My running group and I have put a challenging trail race on our calendars for next year. We are still riding the high from Hood to Coast last weekend, and new races keep piquing our interest. Elk-Kings Trail Races occur every October in the Tillamook State Forest off Highway 6, and it is definitely on our list.
Elk-Kings is an impressive trail run over Elk Mountain and King’s summit. The hike up to King’s summit is a popular hike during all times of the year. I have yet to hike it, but I hear the views are breathtaking. We plan to hike this trail soon as a running group in preparation for next year’s race.
If you are looking for a technical trail race, this is for you. There is plenty of elevation gain on the single-track course.
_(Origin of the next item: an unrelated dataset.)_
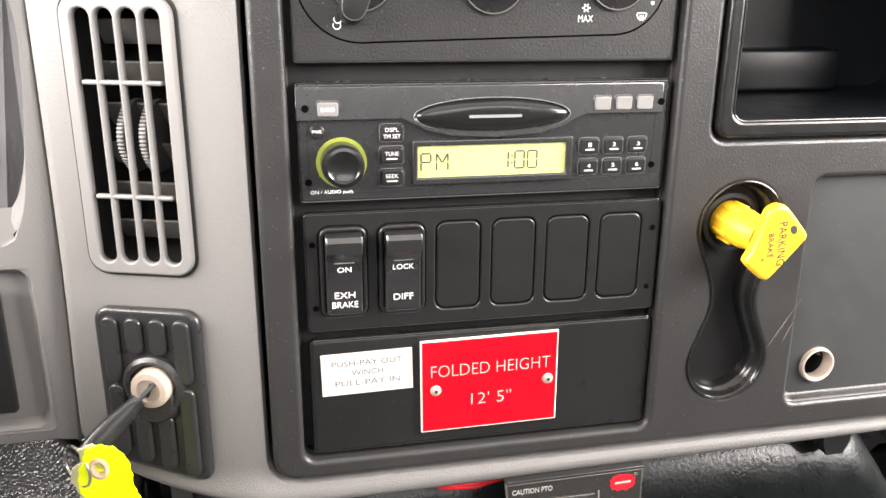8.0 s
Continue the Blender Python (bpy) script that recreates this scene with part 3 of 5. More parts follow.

The race website has a couple YouTube videos of the race that gives you a good idea of the terrain and technical aspects.
There are three different distances to pick from – the 25k will have you racing 5,800 feet over two summits. The 50k is a double out and back with 6,500 feet in elevation gain. And finally, the Mountain Marathon – a 27.5-mile race that has a cringe-worthy 8,000 feet gain in elevation. You will feel like a mountain goat as you go up and over the summits numerous times.
The race finish is held at the Tillamook Forest Center where there will be pulled pork BBQ and veggie burgers. The Forest Center has a wonderful museum full of the history of the Tillamook area, and the forest surrounding it is nothing if not majestic.
To make the 25k and Mountain Marathon even more fun – the first man and woman to reach the summit of Elk Mountain, are crowned King and Queen of the Mountain and receive a special award.
Elk-Kings Trail Races will be held on October 13th this year. The 50k begins at 7:30 amand the 25k and Mountain Marathon both startat 9 am.Registration closes on October 7th, so mark your calendars if this excites your inner mountaineer.
As I plan to run this next year, I would love to hear if you’ve run it before, or if you plan to do it this year. Share some tips on surviving the elevation gain, and repelling back down.